__GIVEN INFORMATION__:
— BEGIN —

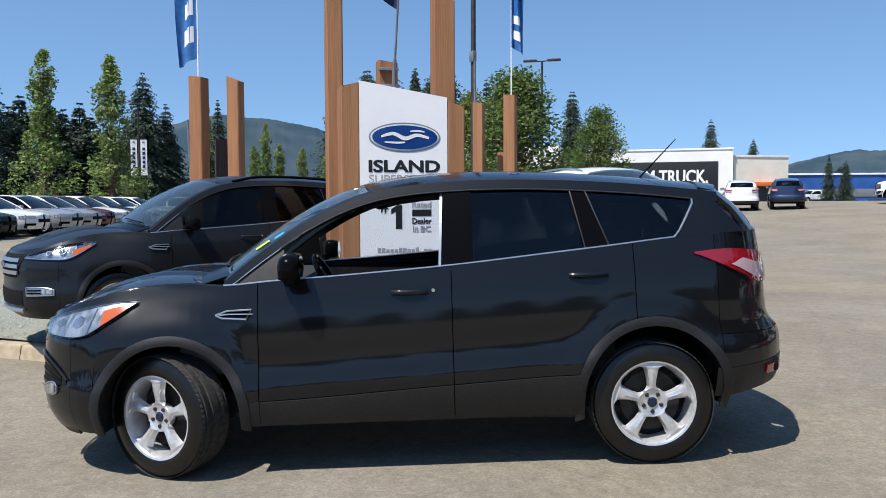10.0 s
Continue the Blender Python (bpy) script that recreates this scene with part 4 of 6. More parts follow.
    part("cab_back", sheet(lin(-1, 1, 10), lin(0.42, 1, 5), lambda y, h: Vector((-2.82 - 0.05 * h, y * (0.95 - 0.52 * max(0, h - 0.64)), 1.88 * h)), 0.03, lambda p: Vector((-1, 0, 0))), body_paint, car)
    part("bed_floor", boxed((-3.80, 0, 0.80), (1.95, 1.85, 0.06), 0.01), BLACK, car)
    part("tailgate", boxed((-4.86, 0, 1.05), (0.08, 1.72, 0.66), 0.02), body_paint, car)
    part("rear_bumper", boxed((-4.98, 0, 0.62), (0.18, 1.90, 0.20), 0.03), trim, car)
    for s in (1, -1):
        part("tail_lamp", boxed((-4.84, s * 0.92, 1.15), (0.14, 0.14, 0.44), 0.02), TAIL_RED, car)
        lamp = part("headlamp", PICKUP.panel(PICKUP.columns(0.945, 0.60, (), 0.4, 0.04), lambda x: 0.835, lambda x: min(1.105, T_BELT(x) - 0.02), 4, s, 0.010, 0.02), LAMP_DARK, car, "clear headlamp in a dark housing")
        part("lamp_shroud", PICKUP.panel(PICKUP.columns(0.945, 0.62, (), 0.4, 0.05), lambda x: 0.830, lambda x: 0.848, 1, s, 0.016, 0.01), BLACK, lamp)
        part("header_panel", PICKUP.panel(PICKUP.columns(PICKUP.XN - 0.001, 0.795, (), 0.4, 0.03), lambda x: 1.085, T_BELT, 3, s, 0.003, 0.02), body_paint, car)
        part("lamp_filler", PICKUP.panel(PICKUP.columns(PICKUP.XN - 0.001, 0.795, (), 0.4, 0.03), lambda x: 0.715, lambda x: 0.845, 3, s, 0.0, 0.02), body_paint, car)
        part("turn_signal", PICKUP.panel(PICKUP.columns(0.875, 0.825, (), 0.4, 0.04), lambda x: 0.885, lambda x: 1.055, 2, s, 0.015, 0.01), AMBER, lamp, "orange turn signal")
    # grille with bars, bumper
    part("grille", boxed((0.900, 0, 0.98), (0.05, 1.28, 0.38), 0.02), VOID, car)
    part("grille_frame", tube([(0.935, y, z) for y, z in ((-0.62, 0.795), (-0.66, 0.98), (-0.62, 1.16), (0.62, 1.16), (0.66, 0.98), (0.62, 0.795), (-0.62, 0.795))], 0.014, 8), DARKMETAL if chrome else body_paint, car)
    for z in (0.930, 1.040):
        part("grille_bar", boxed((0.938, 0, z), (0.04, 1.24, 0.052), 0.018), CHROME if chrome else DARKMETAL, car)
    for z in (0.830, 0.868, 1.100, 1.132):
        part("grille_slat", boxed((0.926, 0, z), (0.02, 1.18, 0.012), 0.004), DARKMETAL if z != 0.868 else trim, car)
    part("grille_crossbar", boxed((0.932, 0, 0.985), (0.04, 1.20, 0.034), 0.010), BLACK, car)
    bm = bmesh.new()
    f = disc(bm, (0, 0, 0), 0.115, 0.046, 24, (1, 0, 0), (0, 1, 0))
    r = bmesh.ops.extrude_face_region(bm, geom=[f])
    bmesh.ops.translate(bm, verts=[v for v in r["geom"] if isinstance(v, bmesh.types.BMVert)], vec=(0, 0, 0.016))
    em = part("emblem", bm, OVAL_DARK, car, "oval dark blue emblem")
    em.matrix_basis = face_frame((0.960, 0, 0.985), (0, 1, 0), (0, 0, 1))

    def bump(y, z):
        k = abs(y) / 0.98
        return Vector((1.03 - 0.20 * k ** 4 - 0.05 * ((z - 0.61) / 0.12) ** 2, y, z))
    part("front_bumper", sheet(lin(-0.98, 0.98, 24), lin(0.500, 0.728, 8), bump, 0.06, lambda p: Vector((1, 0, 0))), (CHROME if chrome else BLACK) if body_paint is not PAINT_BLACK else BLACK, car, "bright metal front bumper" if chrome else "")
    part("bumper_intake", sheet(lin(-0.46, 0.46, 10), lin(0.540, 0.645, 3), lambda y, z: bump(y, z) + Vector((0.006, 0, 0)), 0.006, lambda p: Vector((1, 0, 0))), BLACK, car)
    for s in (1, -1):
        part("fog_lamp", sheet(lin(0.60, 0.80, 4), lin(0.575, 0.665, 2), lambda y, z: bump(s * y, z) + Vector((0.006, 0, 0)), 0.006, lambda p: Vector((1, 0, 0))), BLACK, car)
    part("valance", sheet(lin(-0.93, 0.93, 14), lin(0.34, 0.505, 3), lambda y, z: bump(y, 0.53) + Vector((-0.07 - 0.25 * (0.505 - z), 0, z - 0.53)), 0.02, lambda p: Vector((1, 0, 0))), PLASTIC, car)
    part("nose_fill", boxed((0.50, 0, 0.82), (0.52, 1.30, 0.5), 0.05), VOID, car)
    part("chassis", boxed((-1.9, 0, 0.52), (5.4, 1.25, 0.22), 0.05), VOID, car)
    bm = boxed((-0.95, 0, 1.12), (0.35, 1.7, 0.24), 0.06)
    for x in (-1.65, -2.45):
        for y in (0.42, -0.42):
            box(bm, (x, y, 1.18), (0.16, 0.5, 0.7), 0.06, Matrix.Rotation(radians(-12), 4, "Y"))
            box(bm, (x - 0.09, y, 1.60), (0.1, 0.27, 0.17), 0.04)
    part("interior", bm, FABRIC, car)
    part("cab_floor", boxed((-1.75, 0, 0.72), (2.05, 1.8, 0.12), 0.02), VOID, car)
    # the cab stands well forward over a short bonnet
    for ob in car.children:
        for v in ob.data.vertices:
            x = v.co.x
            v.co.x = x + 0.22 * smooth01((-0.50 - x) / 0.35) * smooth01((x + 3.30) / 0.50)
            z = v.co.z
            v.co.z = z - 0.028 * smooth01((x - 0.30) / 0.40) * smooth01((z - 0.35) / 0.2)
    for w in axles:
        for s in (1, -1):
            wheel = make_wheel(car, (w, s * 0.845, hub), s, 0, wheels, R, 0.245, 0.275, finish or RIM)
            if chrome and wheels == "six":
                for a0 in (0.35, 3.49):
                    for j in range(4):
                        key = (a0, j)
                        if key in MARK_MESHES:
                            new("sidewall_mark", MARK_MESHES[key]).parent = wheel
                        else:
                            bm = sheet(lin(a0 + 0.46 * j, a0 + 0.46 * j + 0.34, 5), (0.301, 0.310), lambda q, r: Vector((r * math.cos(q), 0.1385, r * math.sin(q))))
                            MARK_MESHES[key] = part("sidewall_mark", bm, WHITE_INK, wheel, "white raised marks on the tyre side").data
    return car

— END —

__REQUIRED TASK__:
Skip the images and write out the rest of the listing exactly.

__WRITTEN RESPONSE__:
10.0 s
Continue the Blender Python (bpy) script that recreates this scene with part 4 of 6. More parts follow.
    part("cab_back", sheet(lin(-1, 1, 10), lin(0.42, 1, 5), lambda y, h: Vector((-2.82 - 0.05 * h, y * (0.95 - 0.52 * max(0, h - 0.64)), 1.88 * h)), 0.03, lambda p: Vector((-1, 0, 0))), body_paint, car)
    part("bed_floor", boxed((-3.80, 0, 0.80), (1.95, 1.85, 0.06), 0.01), BLACK, car)
    part("tailgate", boxed((-4.86, 0, 1.05), (0.08, 1.72, 0.66), 0.02), body_paint, car)
    part("rear_bumper", boxed((-4.98, 0, 0.62), (0.18, 1.90, 0.20), 0.03), trim, car)
    for s in (1, -1):
        part("tail_lamp", boxed((-4.84, s * 0.92, 1.15), (0.14, 0.14, 0.44), 0.02), TAIL_RED, car)
        lamp = part("headlamp", PICKUP.panel(PICKUP.columns(0.945, 0.60, (), 0.4, 0.04), lambda x: 0.835, lambda x: min(1.105, T_BELT(x) - 0.02), 4, s, 0.010, 0.02), LAMP_DARK, car, "clear headlamp in a dark housing")
        part("lamp_shroud", PICKUP.panel(PICKUP.columns(0.945, 0.62, (), 0.4, 0.05), lambda x: 0.830, lambda x: 0.848, 1, s, 0.016, 0.01), BLACK, lamp)
        part("header_panel", PICKUP.panel(PICKUP.columns(PICKUP.XN - 0.001, 0.795, (), 0.4, 0.03), lambda x: 1.085, T_BELT, 3, s, 0.003, 0.02), body_paint, car)
        part("lamp_filler", PICKUP.panel(PICKUP.columns(PICKUP.XN - 0.001, 0.795, (), 0.4, 0.03), lambda x: 0.715, lambda x: 0.845, 3, s, 0.0, 0.02), body_paint, car)
        part("turn_signal", PICKUP.panel(PICKUP.columns(0.875, 0.825, (), 0.4, 0.04), lambda x: 0.885, lambda x: 1.055, 2, s, 0.015, 0.01), AMBER, lamp, "orange turn signal")
    # grille with bars, bumper
    part("grille", boxed((0.900, 0, 0.98), (0.05, 1.28, 0.38), 0.02), VOID, car)
    part("grille_frame", tube([(0.935, y, z) for y, z in ((-0.62, 0.795), (-0.66, 0.98), (-0.62, 1.16), (0.62, 1.16), (0.66, 0.98), (0.62, 0.795), (-0.62, 0.795))], 0.014, 8), DARKMETAL if chrome else body_paint, car)
    for z in (0.930, 1.040):
        part("grille_bar", boxed((0.938, 0, z), (0.04, 1.24, 0.052), 0.018), CHROME if chrome else DARKMETAL, car)
    for z in (0.830, 0.868, 1.100, 1.132):
        part("grille_slat", boxed((0.926, 0, z), (0.02, 1.18, 0.012), 0.004), DARKMETAL if z != 0.868 else trim, car)
    part("grille_crossbar", boxed((0.932, 0, 0.985), (0.04, 1.20, 0.034), 0.010), BLACK, car)
    bm = bmesh.new()
    f = disc(bm, (0, 0, 0), 0.115, 0.046, 24, (1, 0, 0), (0, 1, 0))
    r = bmesh.ops.extrude_face_region(bm, geom=[f])
    bmesh.ops.translate(bm, verts=[v for v in r["geom"] if isinstance(v, bmesh.types.BMVert)], vec=(0, 0, 0.016))
    em = part("emblem", bm, OVAL_DARK, car, "oval dark blue emblem")
    em.matrix_basis = face_frame((0.960, 0, 0.985), (0, 1, 0), (0, 0, 1))

    def bump(y, z):
        k = abs(y) / 0.98
        return Vector((1.03 - 0.20 * k ** 4 - 0.05 * ((z - 0.61) / 0.12) ** 2, y, z))
    part("front_bumper", sheet(lin(-0.98, 0.98, 24), lin(0.500, 0.728, 8), bump, 0.06, lambda p: Vector((1, 0, 0))), (CHROME if chrome else BLACK) if body_paint is not PAINT_BLACK else BLACK, car, "bright metal front bumper" if chrome else "")
    part("bumper_intake", sheet(lin(-0.46, 0.46, 10), lin(0.540, 0.645, 3), lambda y, z: bump(y, z) + Vector((0.006, 0, 0)), 0.006, lambda p: Vector((1, 0, 0))), BLACK, car)
    for s in (1, -1):
        part("fog_lamp", sheet(lin(0.60, 0.80, 4), lin(0.575, 0.665, 2), lambda y, z: bump(s * y, z) + Vector((0.006, 0, 0)), 0.006, lambda p: Vector((1, 0, 0))), BLACK, car)
    part("valance", sheet(lin(-0.93, 0.93, 14), lin(0.34, 0.505, 3), lambda y, z: bump(y, 0.53) + Vector((-0.07 - 0.25 * (0.505 - z), 0, z - 0.53)), 0.02, lambda p: Vector((1, 0, 0))), PLASTIC, car)
    part("nose_fill", boxed((0.50, 0, 0.82), (0.52, 1.30, 0.5), 0.05), VOID, car)
    part("chassis", boxed((-1.9, 0, 0.52), (5.4, 1.25, 0.22), 0.05), VOID, car)
    bm = boxed((-0.95, 0, 1.12), (0.35, 1.7, 0.24), 0.06)
    for x in (-1.65, -2.45):
        for y in (0.42, -0.42):
            box(bm, (x, y, 1.18), (0.16, 0.5, 0.7), 0.06, Matrix.Rotation(radians(-12), 4, "Y"))
            box(bm, (x - 0.09, y, 1.60), (0.1, 0.27, 0.17), 0.04)
    part("interior", bm, FABRIC, car)
    part("cab_floor", boxed((-1.75, 0, 0.72), (2.05, 1.8, 0.12), 0.02), VOID, car)
    # the cab stands well forward over a short bonnet
    for ob in car.children:
        for v in ob.data.vertices:
            x = v.co.x
            v.co.x = x + 0.22 * smooth01((-0.50 - x) / 0.35) * smooth01((x + 3.30) / 0.50)
            z = v.co.z
            v.co.z = z - 0.028 * smooth01((x - 0.30) / 0.40) * smooth01((z - 0.35) / 0.2)
    for w in axles:
        for s in (1, -1):
            wheel = make_wheel(car, (w, s * 0.845, hub), s, 0, wheels, R, 0.245, 0.275, finish or RIM)
            if chrome and wheels == "six":
                for a0 in (0.35, 3.49):
                    for j in range(4):
                        key = (a0, j)
                        if key in MARK_MESHES:
                            new("sidewall_mark", MARK_MESHES[key]).parent = wheel
                        else:
                            bm = sheet(lin(a0 + 0.46 * j, a0 + 0.46 * j + 0.34, 5), (0.301, 0.310), lambda q, r: Vector((r * math.cos(q), 0.1385, r * math.sin(q))))
                            MARK_MESHES[key] = part("sidewall_mark", bm, WHITE_INK, wheel, "white raised marks on the tyre side").data
    return car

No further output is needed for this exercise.